Task material:

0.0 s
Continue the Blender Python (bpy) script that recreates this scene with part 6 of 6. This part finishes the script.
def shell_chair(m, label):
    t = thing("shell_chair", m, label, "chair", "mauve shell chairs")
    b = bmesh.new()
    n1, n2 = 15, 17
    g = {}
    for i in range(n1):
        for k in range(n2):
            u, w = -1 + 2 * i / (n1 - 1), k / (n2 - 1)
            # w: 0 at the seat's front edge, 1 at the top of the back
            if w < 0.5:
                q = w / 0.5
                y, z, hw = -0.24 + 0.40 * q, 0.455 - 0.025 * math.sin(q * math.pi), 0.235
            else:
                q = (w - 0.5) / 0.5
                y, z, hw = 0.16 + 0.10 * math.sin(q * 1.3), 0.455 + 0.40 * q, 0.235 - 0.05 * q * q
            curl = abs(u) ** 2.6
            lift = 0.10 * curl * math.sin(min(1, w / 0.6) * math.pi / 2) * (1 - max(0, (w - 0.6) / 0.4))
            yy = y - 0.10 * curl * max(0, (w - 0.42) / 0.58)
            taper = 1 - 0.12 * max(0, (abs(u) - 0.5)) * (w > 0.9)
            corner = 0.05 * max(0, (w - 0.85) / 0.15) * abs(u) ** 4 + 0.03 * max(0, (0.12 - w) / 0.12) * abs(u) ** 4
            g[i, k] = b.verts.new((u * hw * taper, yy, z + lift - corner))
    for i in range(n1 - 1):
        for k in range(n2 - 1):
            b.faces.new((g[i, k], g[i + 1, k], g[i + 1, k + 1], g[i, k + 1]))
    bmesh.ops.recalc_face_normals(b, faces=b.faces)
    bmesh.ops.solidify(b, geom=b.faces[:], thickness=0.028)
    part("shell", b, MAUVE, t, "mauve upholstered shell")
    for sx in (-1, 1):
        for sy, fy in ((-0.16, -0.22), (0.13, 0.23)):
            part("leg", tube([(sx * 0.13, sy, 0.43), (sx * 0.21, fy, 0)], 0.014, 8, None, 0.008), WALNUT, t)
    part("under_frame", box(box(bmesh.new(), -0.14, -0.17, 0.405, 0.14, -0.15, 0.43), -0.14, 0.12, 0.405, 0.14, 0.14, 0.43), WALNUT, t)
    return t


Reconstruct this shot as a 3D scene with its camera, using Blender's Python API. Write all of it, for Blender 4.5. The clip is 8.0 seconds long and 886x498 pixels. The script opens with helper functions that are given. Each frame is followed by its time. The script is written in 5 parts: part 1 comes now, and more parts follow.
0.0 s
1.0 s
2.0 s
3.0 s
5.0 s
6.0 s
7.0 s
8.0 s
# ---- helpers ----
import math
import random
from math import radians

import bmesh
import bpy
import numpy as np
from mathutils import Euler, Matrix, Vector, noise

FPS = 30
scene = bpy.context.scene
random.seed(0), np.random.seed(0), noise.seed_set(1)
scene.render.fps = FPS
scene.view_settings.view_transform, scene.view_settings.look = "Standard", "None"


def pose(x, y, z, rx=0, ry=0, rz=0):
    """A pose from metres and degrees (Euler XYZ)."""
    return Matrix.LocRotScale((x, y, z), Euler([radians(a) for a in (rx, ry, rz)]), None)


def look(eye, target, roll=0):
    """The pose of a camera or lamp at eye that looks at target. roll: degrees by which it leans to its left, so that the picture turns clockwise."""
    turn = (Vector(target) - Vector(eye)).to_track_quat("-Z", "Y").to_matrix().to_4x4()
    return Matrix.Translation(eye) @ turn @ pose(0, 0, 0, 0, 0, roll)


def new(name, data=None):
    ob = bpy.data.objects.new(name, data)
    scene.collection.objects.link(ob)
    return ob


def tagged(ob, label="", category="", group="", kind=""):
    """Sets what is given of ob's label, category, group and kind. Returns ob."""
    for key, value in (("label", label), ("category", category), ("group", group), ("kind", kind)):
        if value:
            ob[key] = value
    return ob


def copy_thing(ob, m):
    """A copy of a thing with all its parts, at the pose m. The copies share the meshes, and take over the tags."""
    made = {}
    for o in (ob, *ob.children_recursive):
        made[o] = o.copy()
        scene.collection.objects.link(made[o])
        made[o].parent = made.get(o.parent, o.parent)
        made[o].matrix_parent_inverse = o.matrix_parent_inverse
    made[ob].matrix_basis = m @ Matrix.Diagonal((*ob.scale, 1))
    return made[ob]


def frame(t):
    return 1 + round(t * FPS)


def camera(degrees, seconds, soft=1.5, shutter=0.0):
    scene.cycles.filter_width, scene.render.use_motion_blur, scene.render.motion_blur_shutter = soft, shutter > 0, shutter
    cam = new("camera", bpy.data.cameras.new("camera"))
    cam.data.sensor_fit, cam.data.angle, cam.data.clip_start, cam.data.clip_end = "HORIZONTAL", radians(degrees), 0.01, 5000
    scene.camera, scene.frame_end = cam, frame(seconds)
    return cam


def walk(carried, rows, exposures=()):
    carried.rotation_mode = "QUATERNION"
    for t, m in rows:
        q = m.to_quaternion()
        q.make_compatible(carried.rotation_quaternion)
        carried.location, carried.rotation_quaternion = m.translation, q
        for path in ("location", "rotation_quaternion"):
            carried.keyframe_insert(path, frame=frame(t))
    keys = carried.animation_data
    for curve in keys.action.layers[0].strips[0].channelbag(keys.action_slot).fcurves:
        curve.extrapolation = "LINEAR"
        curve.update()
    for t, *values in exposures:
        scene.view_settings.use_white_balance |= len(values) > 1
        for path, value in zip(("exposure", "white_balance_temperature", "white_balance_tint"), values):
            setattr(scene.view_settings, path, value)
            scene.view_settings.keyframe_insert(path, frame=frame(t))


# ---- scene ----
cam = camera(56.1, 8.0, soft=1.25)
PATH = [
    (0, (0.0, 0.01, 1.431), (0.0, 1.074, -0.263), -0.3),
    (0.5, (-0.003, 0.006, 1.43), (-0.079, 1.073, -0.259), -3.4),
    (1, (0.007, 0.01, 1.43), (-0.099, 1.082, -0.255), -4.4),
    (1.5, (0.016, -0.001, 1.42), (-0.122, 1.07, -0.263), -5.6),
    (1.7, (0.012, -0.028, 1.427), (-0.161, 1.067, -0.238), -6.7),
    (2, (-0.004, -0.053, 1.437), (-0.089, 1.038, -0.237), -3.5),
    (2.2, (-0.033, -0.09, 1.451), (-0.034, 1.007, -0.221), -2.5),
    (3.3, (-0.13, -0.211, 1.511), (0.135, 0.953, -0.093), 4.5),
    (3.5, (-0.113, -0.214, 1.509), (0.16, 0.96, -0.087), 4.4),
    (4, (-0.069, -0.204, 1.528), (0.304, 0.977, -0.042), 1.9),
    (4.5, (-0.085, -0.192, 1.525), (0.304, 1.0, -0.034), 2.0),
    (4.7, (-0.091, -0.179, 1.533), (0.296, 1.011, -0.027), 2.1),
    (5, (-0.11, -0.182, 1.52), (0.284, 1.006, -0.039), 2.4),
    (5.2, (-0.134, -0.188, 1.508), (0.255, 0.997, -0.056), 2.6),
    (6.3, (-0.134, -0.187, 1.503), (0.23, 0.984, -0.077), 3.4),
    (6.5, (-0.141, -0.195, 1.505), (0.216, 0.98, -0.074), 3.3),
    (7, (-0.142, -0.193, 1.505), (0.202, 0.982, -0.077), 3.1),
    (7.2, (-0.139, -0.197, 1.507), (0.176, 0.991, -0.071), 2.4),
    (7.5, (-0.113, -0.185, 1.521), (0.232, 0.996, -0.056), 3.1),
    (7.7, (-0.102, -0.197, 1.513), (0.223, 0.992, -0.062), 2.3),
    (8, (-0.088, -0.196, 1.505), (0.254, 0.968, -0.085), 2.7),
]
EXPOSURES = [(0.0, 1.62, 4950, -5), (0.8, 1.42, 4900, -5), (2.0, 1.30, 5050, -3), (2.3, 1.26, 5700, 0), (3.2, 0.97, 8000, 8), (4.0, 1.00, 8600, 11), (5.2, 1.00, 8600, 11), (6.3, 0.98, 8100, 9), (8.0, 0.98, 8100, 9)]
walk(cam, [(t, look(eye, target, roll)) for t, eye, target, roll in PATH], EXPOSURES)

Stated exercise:
From the records, copy every line that has the string "soft" in it.

Written reply:
def camera(degrees, seconds, soft=1.5, shutter=0.0):
    scene.cycles.filter_width, scene.render.use_motion_blur, scene.render.motion_blur_shutter = soft, shutter > 0, shutter
cam = camera(56.1, 8.0, soft=1.25)